There are far too many of these types of events. We mourn the victims who are dead, we stand in support of their families, and we pray for full and speedy recoveries for all who have been injured. While it may become increasingly difficult to mourn an ever-increasing number of victims from this sort of horrific violence, we strive ourselves, and we implore you, not to harden your heart. Take a moment today to think about these victims and their families as unique and precious individuals, not just as a mere few among countless.

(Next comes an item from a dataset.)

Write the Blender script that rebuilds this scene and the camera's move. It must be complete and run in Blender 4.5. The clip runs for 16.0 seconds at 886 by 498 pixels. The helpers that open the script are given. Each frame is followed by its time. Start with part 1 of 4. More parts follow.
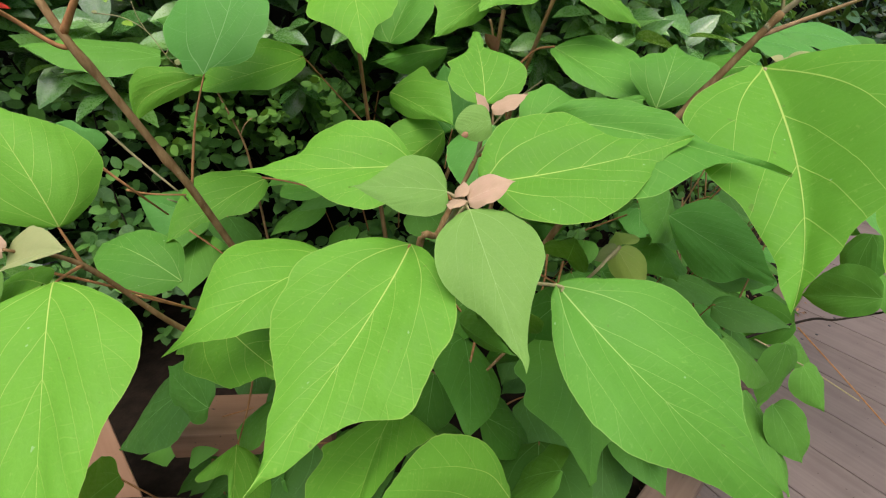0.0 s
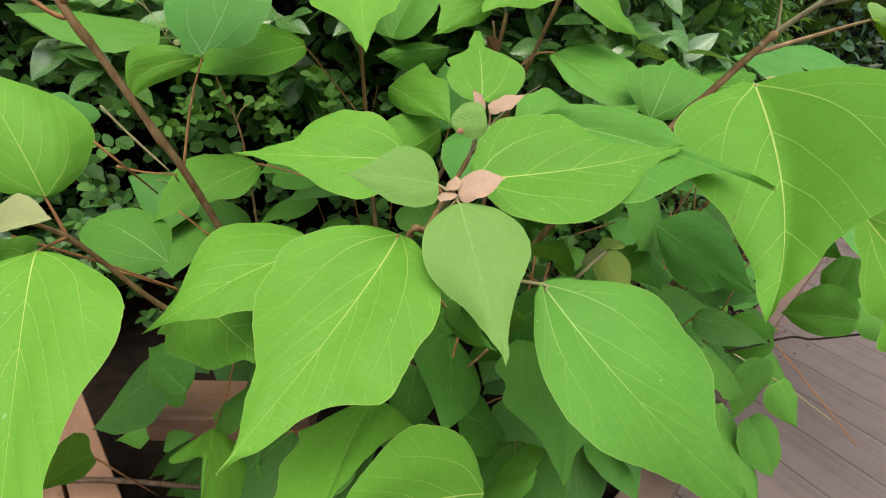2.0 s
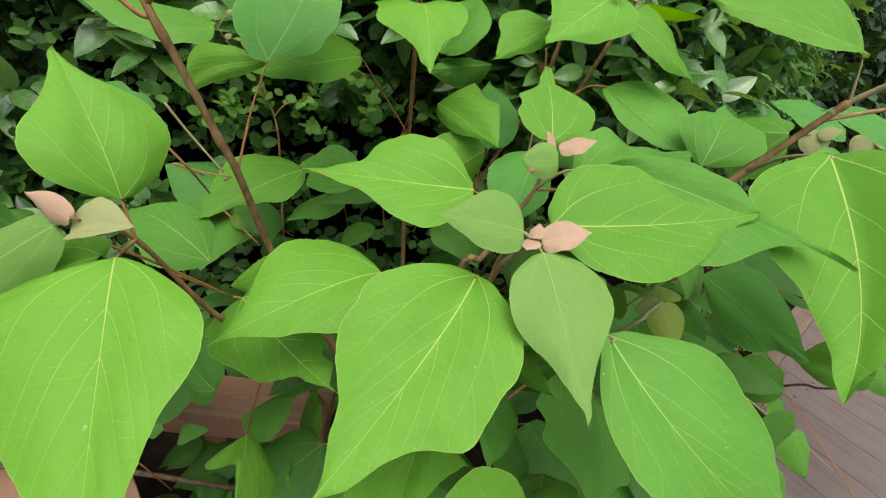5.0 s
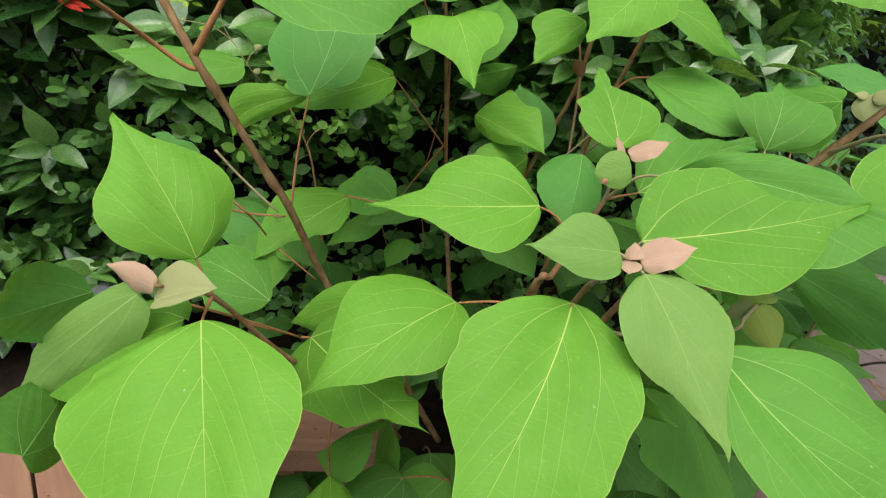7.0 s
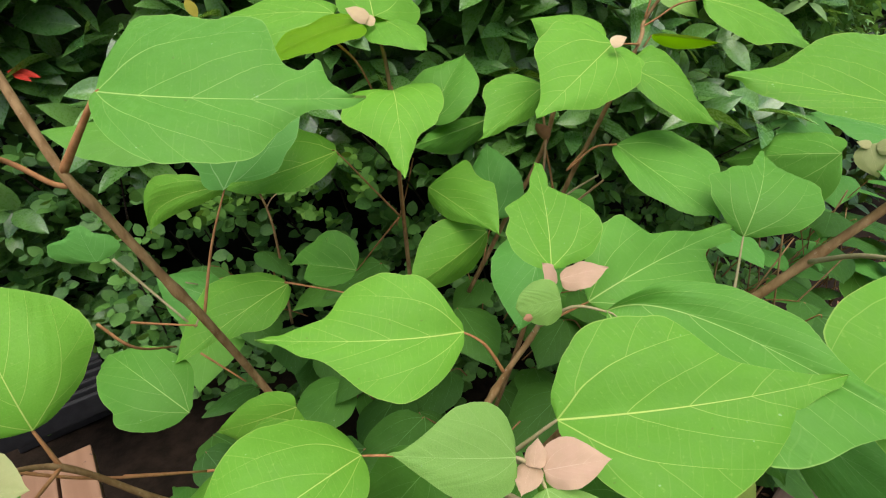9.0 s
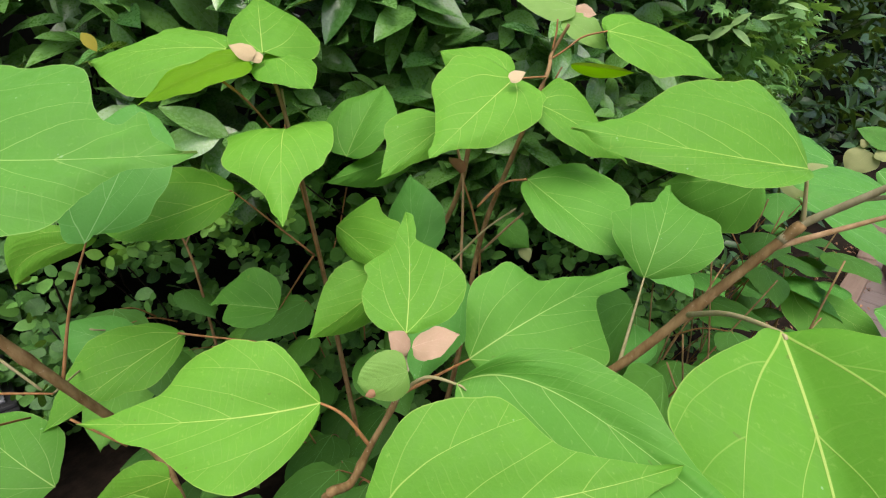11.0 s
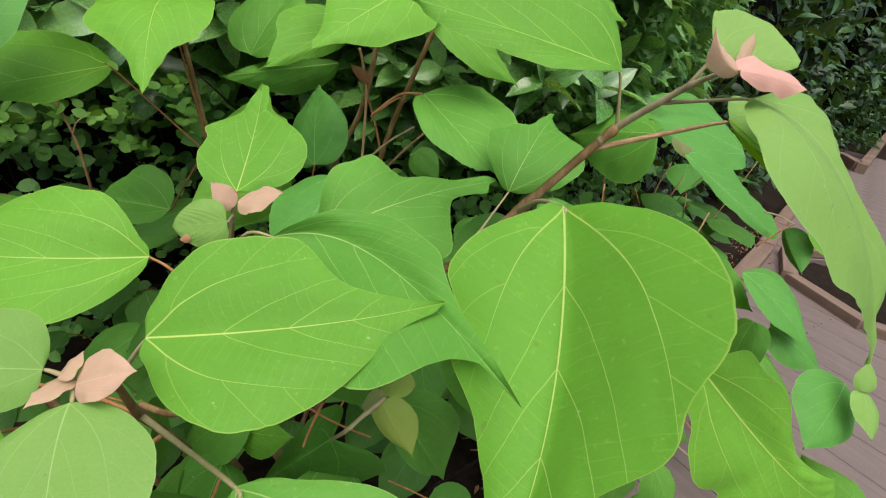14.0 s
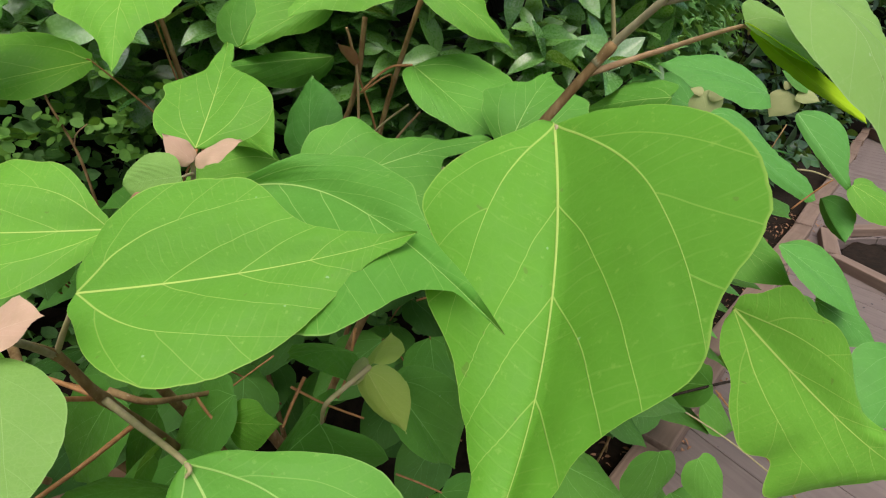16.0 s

We know that 14 people are dead, 21 wounded; that the perpetrators were heavily armed with guns, ammunition and pipe bombs; and that there is emerging information that this assault could have been a terrorist attack associated with ISIS. While we all want to learn more about this event and the motives of the perpetrators, perhaps to help us process the situation, none of us will ever really understand it. We can and will talk about laws and policies that might make it more difficult for individuals such as these to carry out such violence. But in the immediate aftermath, the words that seem most important are these: bring those whom you love closer; tighten your bonds to your community; and deepen your understanding of and appreciation for the wisdom of our shared Jewish tradition, that has been refined over the millennia to help us and our people cope with the incomprehensible.
Hanukkah falls at the darkest time of the year. Light wanes and each day is darker than the one that came before. This year in particular, keenly aware of the darkness that clouds our world, let us rededicate ourselves to bringing light.